The 'Calamity' of Nuclear War

The idea of initiating a global nuclear war is crazy. It is no less crazy when that real life calculation is acted out by high schoolers on a tennis court, as depicted in a new video, Calamity” by Portland band The Decemberists.

In the video, 12 kids play a round of the game Eschaton, from David Foster Wallace’s novel Infinite Jest. I have not read the book. But the game seems designed to bring together the excitement of nuclear war with the fun of high school tennis practice. Hence, as the literati at Wikipedia inform me, the game “requires players to be adept both at game theory and pegging targets with tennis balls.“

The rules seem easy to pick up. The kids pair off into countries or regional alliances. Each team has a population and arsenal of 5-megaton tennis balls. They then take turns lobbing nuclear bombs at each others’ major metropolitan areas, nuclear installations, and command and control centers. I am not sure how the game is scored, but some kid tracks the “military efficiency” of each nuclear strike and its civilian casualties - as if to find a winner in the post-nuclear apocalypse.

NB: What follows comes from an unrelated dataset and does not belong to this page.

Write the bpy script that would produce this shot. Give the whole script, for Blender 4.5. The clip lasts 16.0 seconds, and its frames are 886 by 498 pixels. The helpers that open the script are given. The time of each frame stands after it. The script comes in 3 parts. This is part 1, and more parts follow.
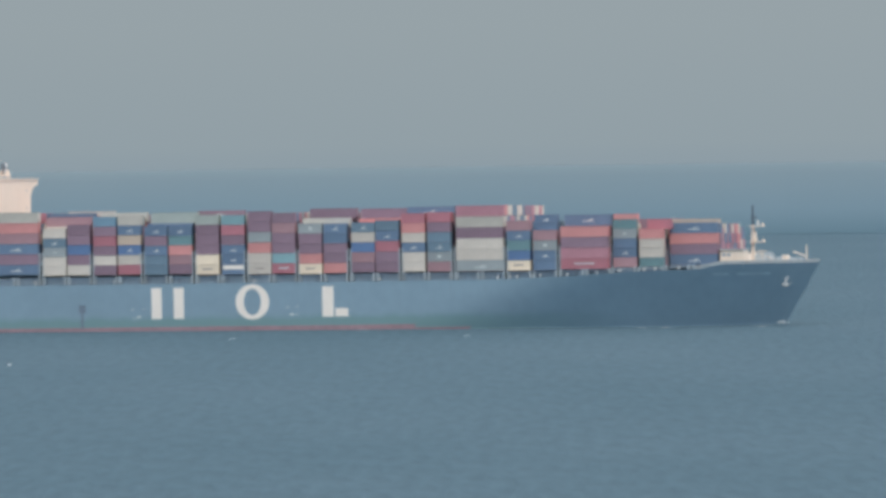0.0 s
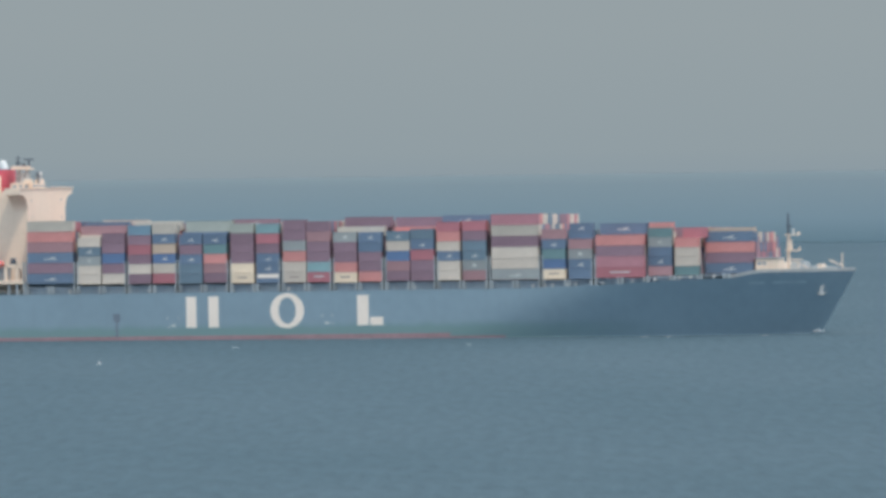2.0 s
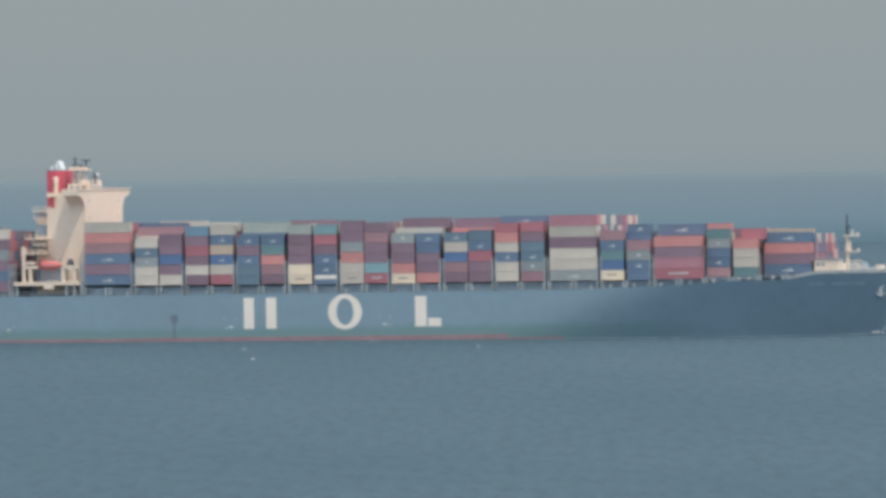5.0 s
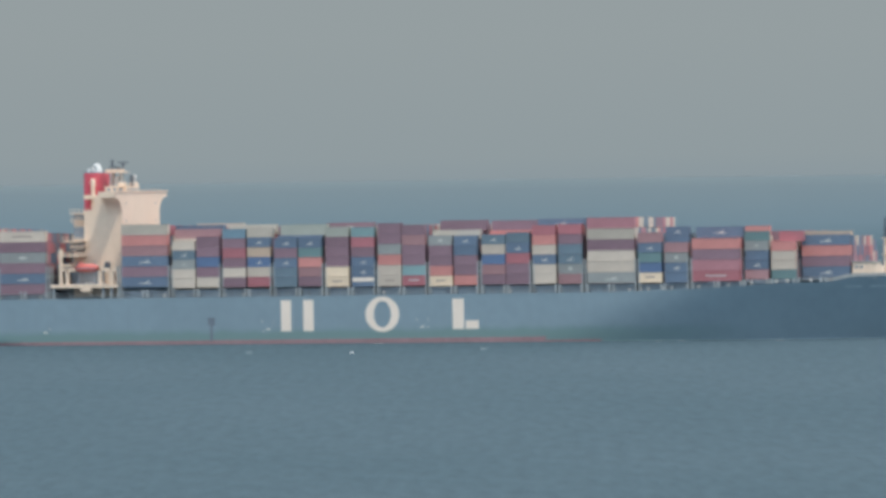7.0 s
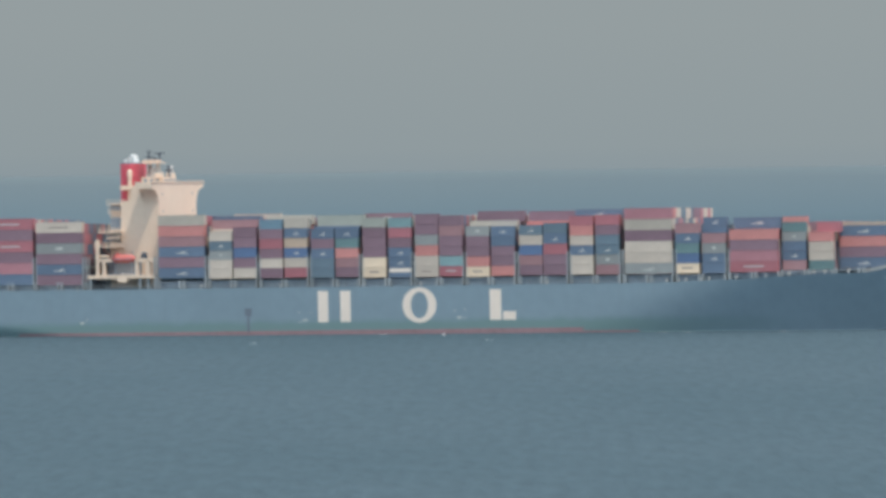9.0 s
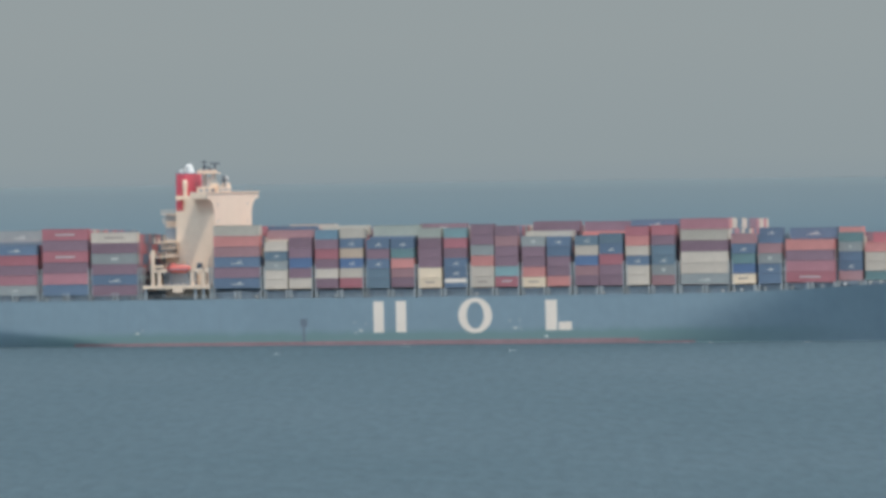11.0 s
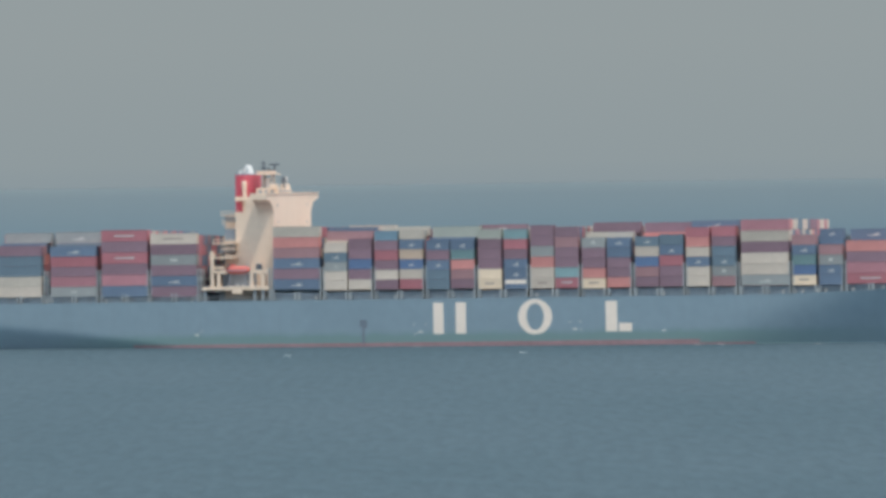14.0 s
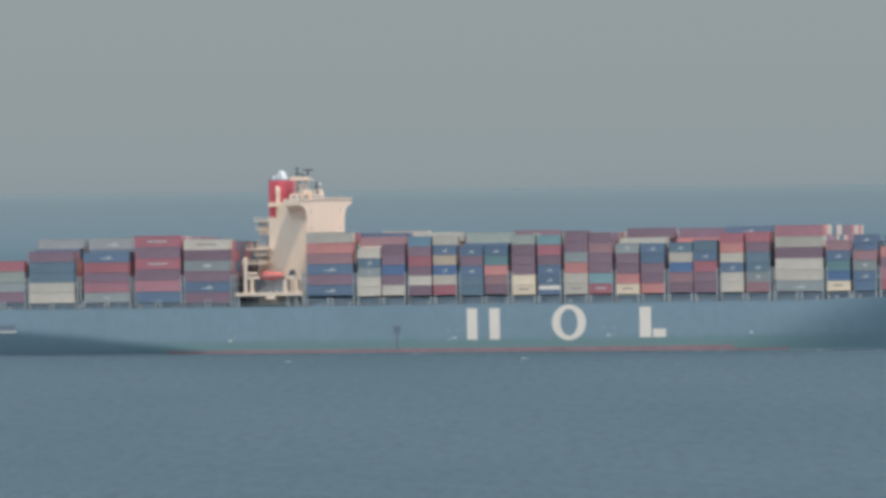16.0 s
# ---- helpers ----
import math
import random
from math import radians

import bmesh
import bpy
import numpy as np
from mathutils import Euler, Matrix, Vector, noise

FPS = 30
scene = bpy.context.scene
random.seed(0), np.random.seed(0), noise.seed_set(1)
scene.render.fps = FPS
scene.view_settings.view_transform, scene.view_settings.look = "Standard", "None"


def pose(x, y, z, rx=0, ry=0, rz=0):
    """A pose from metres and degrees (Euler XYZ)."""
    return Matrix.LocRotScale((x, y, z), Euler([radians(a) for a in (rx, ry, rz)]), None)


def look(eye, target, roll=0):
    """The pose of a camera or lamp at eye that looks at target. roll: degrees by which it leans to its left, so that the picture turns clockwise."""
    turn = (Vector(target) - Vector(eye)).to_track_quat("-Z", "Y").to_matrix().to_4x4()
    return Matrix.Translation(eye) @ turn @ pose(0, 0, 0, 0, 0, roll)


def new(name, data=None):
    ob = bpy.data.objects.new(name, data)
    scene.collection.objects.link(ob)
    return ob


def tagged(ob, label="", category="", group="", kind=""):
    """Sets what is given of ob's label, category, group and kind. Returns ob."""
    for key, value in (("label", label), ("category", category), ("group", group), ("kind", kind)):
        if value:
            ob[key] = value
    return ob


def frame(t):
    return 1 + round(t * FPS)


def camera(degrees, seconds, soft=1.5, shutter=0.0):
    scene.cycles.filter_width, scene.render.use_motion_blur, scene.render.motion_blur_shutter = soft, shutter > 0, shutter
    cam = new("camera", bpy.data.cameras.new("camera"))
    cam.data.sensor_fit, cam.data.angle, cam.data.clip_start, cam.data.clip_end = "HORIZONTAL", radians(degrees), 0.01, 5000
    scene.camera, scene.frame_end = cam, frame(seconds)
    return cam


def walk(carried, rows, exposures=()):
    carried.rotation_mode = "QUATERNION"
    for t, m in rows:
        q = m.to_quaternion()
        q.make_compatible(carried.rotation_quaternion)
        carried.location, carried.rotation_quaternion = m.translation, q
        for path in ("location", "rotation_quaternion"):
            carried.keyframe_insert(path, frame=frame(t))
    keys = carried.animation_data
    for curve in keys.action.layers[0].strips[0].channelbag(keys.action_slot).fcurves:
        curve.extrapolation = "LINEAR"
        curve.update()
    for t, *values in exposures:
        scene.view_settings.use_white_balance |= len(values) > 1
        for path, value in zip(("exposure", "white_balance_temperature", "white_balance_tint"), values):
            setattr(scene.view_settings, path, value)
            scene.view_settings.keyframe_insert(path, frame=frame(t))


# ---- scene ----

The Decemberists’ video turns this nuclear war game – with tens of millions of civilian casualties each lob - into an absurd spectator sport. However, the art of the video is that its absurdity is not far from the truth.

Twenty years after the Cold War, the U.S. and Russia still plan for how to fight each other like it’s 1982.

Pentagon planners are busy right now redrafting plans for how to use the United States’ strategic nuclear warheads – all 1968 of them. They are picking targets, assigning warheads and estimating civilian deaths from the explosions. In the process, they are justifying the retention of thousands of nuclear warheads and rationalizing the potential human costs.

Given that, watching the “war of the end-times” play out with tennis balls in a music video seems less absurd than the actual way the Pentagon thinks about its nuclear arsenal.